A Very Different Beast: First Impressions of Axiom Verge

Published by Brad Simons on March 31, 2015
og:image:,

Screenshot of Axiom Verge

Axiom Verge may be a bigger game than I was originally expecting. This is great though because, while I love Metroidvanias, most of them these days come from small indie devs and end up on the lean side. In the several hours I've played so far, I've realized a couple of things: First, I really miss Metroid. Secondly, Axiom Verge feels more inspired by the original NES classic, than the later, more streamlined games in the genre. And that's really exciting.

I've played my fair share of indie developed Metroidvanias in the past decade. I love Shadow Complex for so faithfully capturing nearly ever great design hook from Super Metroid. I love Guacamelee for its finely tuned platforming and combat, and how it so confidently struts around in its unique style. I think these games rank up there with the best of the genre's namesake. But these games are also very familiar. Rarely did I feel uncomfortable trying to parse out their giant worlds.

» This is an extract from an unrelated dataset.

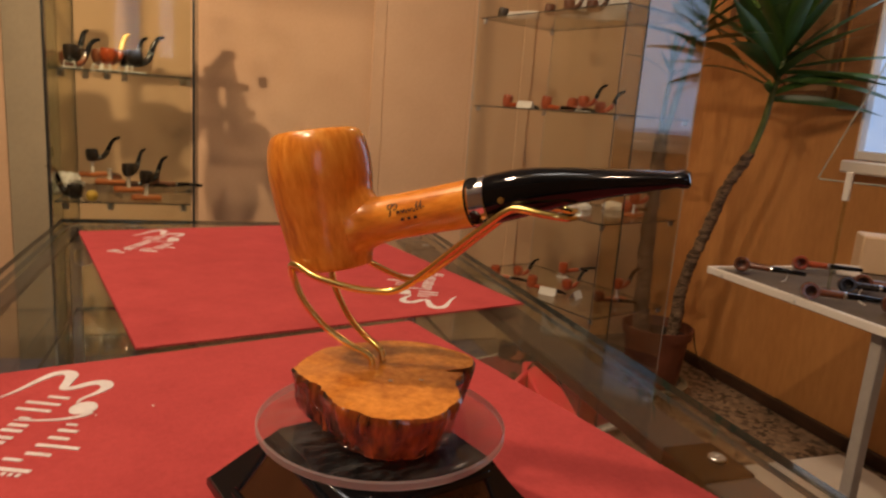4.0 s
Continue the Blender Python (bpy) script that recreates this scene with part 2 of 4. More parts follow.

Axiom Verge is a different beast. While a lot of the more recent indie efforts in the genre seem inspired by the love of Super Metroid and Castlevania: Symphony of the Night, this game captures the sense of aimless discovery of the best 8 bit classics. Think more NES era Metroid, Zelda, and Castlevania - and less of the more streamlined and polished followups on the SNES and PS1. Every time I pick up a new weapon, find a new power up, or encounter a new enemy, I'm challenged with figuring out how it all works. New weapons I find don't always seem useful at first. In fact, some appear quite terrible. But then I stumble into a particularly frustrating wall, and I find myself experimenting with weapons and abilities I had previously written off as "useless".

Here's an example. I encountered a pretty terrifying enemy that runs at you like a madman whenever it takes damage. You can kill the enemy if you can get the jump on it from far away, but in an enclosed space, the best option is to run. Later I stumbled into a secret (very well hidden) weapon that shot pillars of fire that were (shockingly) weak. It really did seem like trash at first and I never used it. But in a moment of brilliance, I decided to whip out this weapon while being chased by one of these annoyingly fast enemies, and sure enough, the pillars of fire I laid down while on the run set a path of destruction behind me. Through experimentation, I discovered an effective means of dispatching a particularly annoying road block.

Screenshot of Axiom Verge

But nothing better reminds me of old NES discovery than one of Axiom Verge's more unique items, the Glitch Gun. It blasts a ray of glitchy energy (for lack of a better term), and it well... it does things. Different things. Like really different things! Shoot it at one enemy and it might slow it down and change the type of projectile it shoots. Shoot it at another enemy and it might turn it into a floating block they takes you up to previously unreachable areas. Shoot it at a creature that shoots a particularly nasty laser, and now that laser shoots through walls, revealing secrets. Shoot it at a bouncing object in the environment, and now that object can break through previously unbreakable bricks. There is no consistency to what happens when you use this weapon. You just kind of have to try it on different things and see what happens. This type of organic discovery has me both wide eyed and scratching my head as I explore the seemingly massive world of Axiom Verge.

I went in expecting this game to remind be of Metroid, and while it certainly has the obvious call backs to that series; I'm surprised by how much this game is reminding me of Fez. Something tells me the community of players will have to work together to unravel all the games' many secrets. For this reason, I can't wait till more people get their hands on Axiom Verge. I still feel I'm early in the game, but I definitely expect to be streaming the game after release. I've recorded everything I've played of the game so far, and I'll be uploading those sessions to Youtube soon.


Look for more impressions on an upcoming podcast and expect a final review of the game once I wrap it up!

Comments

  • Scaarecrow Avatar
    Scaarecrow
    5 years, 4 months ago

    I'm really glad to be hearing so much positivity when it comes Axiom Verge~ That glitch gun sounds like it'll be fun to experiment with. Also weapons that are more useful on certain enemies means that some combat encounters will encourage the use of your entire arsenal. The one thing that had me really curious (and I'm glad you mentioned) is the secrets. I only played a small chunk of the beginning and wondered how much I'd actually have to search through this world to find it's more useful items.
    Can't wait to give it a proper go tomorrow!

  • Avatar
    pioshfd
    5 years, 4 months ago

    I'm glad the game is good. Hopefully this'll excite all those Metroidvania fans. That Glitch Gun sounds cool. I wonder if it'll come to Steam, seems like it would be a popular PC game.

  • Avatar
    MadClacker
    5 years, 4 months ago

    Dying to get my mitts on this game tonight! It's not a genre I'm well experienced in, but I love the style and makes for a nice change of pace from Bloodborne. Good write up, Brad!

  • thong_basket Avatar
    thong_basket
    5 years, 4 months ago

    Yo, when is this showing up on the feed? I like how it looks a lot like Metroid visually and I'm curious to see how it shapes up in terms of play.